Energy Efficiency

The key to the economic model

EXERGY  COMPLETES THE ADAM SMITH ECONOMIC MODEL

From Classical to Modern Economic Growth model

The traditional economic model, rooted in Adam Smith’s classical economics, explains growth mainly through two factors of production:

  1. Capital (machines, buildings, financial resources)
  2. Labor (human work and skills)

While this framework was foundational, it became increasingly clear that it does not fully explain the complexity of modern economic growth.


Solow’s Contribution

In the 1950s, Robert M. Solow developed the neoclassical growth model, which earned him the Nobel Prize in Economics in 1987.

  • His model showed that capital and labour together explain only about 14% of long-term economic growth.
  • The remaining 86% comes from what he called "technological progress", or broadly speaking, improvements in knowledge, efficiency, and productivity.
  • Solow famously referred to this as a “measure of our ignorance” — because we could not fully identify or quantify what was driving most of the growth.


The Limits of the Classical Model

Modern economics traces its origins to Adam Smith, who described production as the result of two key factors: capital (machines, infrastructure, finance) and labour (human work and skills). This framework shaped economic thought for centuries, but struggles to explain real-world growth patterns


Introducing Energy into Economics

Two researchers, Robert U. Ayres and Benjamin Warr, sought to address this gap. They argued that economics had overlooked a fundamental reality: production is a physical process governed by the laws of thermodynamics.

Ayres and Warr introduced a third factor of production: exergy, the portion of energy that can be converted into useful work (unlike raw “energy,” which includes unusable forms such as waste heat). In their model, output is a function of capital, labour, and exergy.



Why "Exergy" matters

Exergy highlights the crucial role of energy quality and usability. For example, one barrel of oil and the same amount of low-temperature heat may contain equal energy, but only the oil can power vehicles or industry. Without sufficient exergy flows, both labour and capital remain idle — a factory without electricity or workers without fuel cannot produce.


Empirical Validation

Ayres and Warr tested their thermodynamic growth model with historical data:

  • United States (1900–2000): While Solow-type models explained only a small fraction of GDP growth, the inclusion of exergy allowed the model to account for nearly 100% of growth trends.
  • Europe and Japan: Similar studies confirmed that economic expansion correlated strongly with both exergy consumption and improvements in exergy efficiency — the ability to do more with the same usable energy.

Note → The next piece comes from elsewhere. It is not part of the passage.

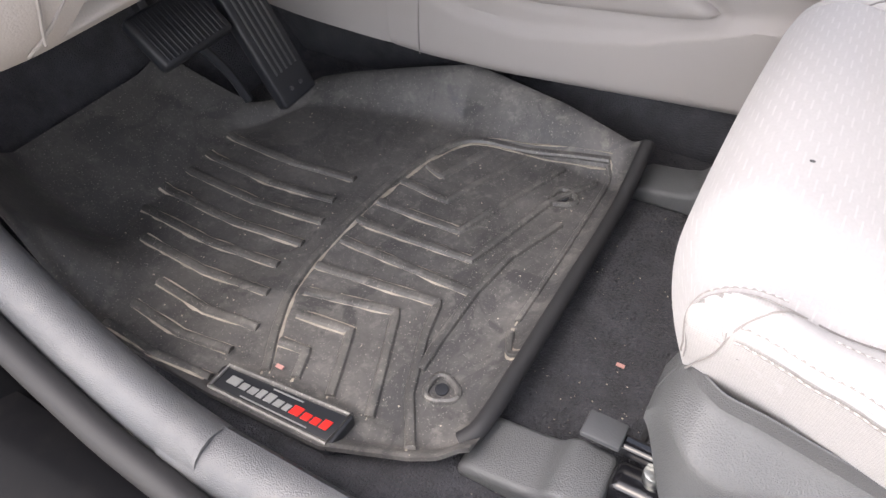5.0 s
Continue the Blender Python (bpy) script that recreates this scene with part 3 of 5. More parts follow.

Energy Efficiency Implications for the future economy

The thermodynamic approach reframes growth as an energy-driven process. Technology, in this light, is largely about improving exergy efficiency. This perspective directly links economics with ecological limits, resource depletion, and sustainability challenges.

By embedding thermodynamics into economic theory, Ayres and Warr provide not just an explanation for Solow’s “residual,” but also a framework for understanding how growth, energy, and the environment are inseparably connected.